Looking for a quick, cheap but satisfying meal or side dish? Look no further my friends, I’ve got the solution for you: $1.99 parmeasan crusted curry roasted potatoes!
These little babies have sat in my pantry since we moved in without a purpose or plan. Until last night. Last night was their culinary debt, in the perfect I-don’t-feel-like-cooking-but-I-will meal.
Ever have those nights? Sure you do, you’re human…. at least I hope so.
I was thinking herbs and the hubs wanted curry… marriage to the rescue! As a team this duo was better together and was complimented so well by the Parmesan dare I call it a trio?
Potatoes are the perfect food for experimentation, test out any melody of flavors on this canvas and you’re sure to yield spectacular results.

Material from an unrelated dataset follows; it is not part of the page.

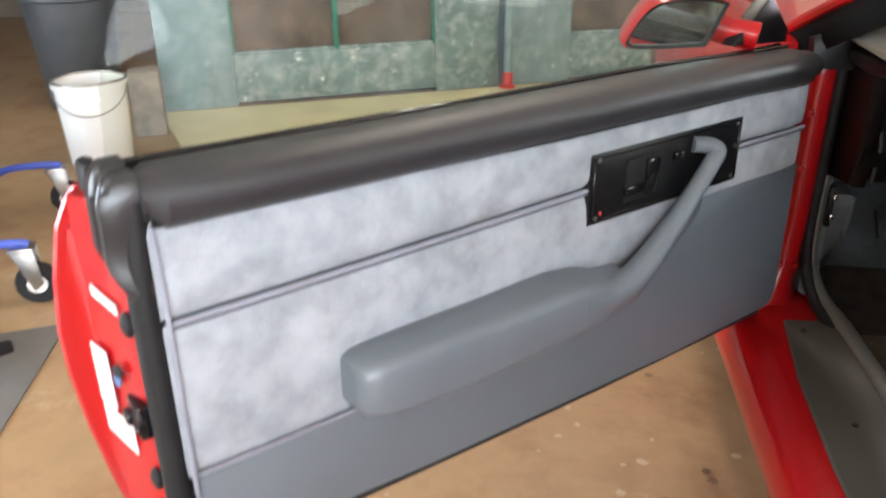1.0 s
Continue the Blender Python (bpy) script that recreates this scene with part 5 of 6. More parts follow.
    for z, ky, kx, yc in ((0.868, 0.55, 0.80, -1.155), (0.874, 0.85, 0.93, -1.155), (0.895, 1.0, 1.0, -1.150), (0.95, 1.0, 1.0, -1.146), (1.01, 0.92, 0.98, -1.150), (1.055, 0.80, 0.92, -1.155), (1.075, 0.6, 0.8, -1.158), (1.082, 0.3, 0.5, -1.16)):
        row = []
        for i in range(28):
            a = i * math.tau / 28
            ca, sa = math.cos(a), math.sin(a)
            dy, dz = yc + 1.155 + 0.068 * ky * math.copysign(abs(sa) ** 0.7, sa), z - 0.88
            row.append((0.125 * kx * math.copysign(abs(ca) ** 0.6, ca), -1.150 + 0.93 * dy - 0.36 * dz, 0.888 + 0.93 * dz + 0.36 * dy + z_off))
        loops.append(row)
    loft(bm, loops)
    part("headrest", bm, HEADREST, s, "dark padded headrest", smooth=60)
    # recliner arm and hinge covers on the outer side
    q = -mirror
    bm = BM()
    prism(bm, [(y, z + z_off) for y, z in ((-0.952, 0.578), (-0.970, 0.588), (-1.004, 0.588), (-1.018, 0.574), (-1.012, 0.53), (-0.985, 0.475), (-0.945, 0.40), (-0.92, 0.34), (-0.90, 0.285), (-0.835, 0.285), (-0.82, 0.345), (-0.84, 0.39), (-0.875, 0.45))], "x", q * 0.222, q * 0.254, 0.010, 3)
    part("recliner_arm", bm, TAUPE, s, "taupe plastic recliner arm")
    bm = BM()
    prism(bm, [(y, z + z_off) for y, z in ((-0.645, 0.288), (-0.690, 0.340), (-0.735, 0.385), (-0.765, 0.400), (-0.795, 0.395), (-0.822, 0.350), (-0.832, 0.286))], "x", q * 0.225, q * 0.280, 0.006, 2)
    part("hinge_cover", bm, TAUPE, s, "taupe plastic hinge cover")
    bm = BM()
    lathe(bm, [(0.062, 0.0), (0.062, 0.008), (0.056, 0.012), (0.046, 0.012), (0.043, 0.009), (0.002, 0.009)], facing((q * 0.252, -0.868, 0.345 + z_off), (q, 0, 0)), 28)
    part("recliner_pivot", bm, TAUPE, s)
    bm = BM()
    tube(bm, [(q * 0.24, -0.80, 0.395 + z_off), (q * 0.25, -0.835, 0.425 + z_off), (q * 0.245, -0.85, 0.45 + z_off)], [0.010, 0.007, 0.006], 8)
    part("hinge_pin", bm, STEEL, s)
    # runners
    for x in (-0.17, 0.17):
        bm = BM()
        rbox(bm, (x, -0.66, 0.02), (0.035, 0.46, 0.035), 0.004)
        rbox(bm, (x, -0.47, 0.065), (0.03, 0.05, 0.10), 0.004)
        rbox(bm, (x, -0.82, 0.075), (0.03, 0.05, 0.12), 0.004)
        part("seat_runner", bm, BLACK, s)
    bm = BM()
    rbox(bm, (-0.19 * mirror, -0.475, 0.115), (0.07, 0.05, 0.025), 0.006)
    part("slide_lever", bm, BLACK, s)
    return s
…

Conclusion: Roast some potatoes with curry, herbs and Parmesan or your own spice blend and start savouring.
Happy hump day!
parmesan crusted curry roasted potatoes
3/4 lb. teeny tiny potatoes, halved
1/2-1 tsp curry powder
1/4-1/2 c. grated Parmesan cheese
1/2-1 tsp kosher salt
freshly ground pepper
1/2 tsp garlic powder
1-2 Tbsp extra virgin olive oil
1 Tbsp oregano, chopped
1/2 Tbsp rosemary, chopped
1/2 Tbsp thyme, chopped
Preheat the oven to 425 degrees. Slice all the potatoes in half, lengthwise. Drizzle on the olive oil and use your hands, or a spatula, to coat them evenly. Then add the curry, garlic powder, salt, pepper and herbs. Toss until evenly coated. Baked for at least 20-30 minutes before stirring about in the oven making sure to get all golden brown. Add the Parmesan and bake for an extra 10 minutes, for a total of about 40-45 minutes.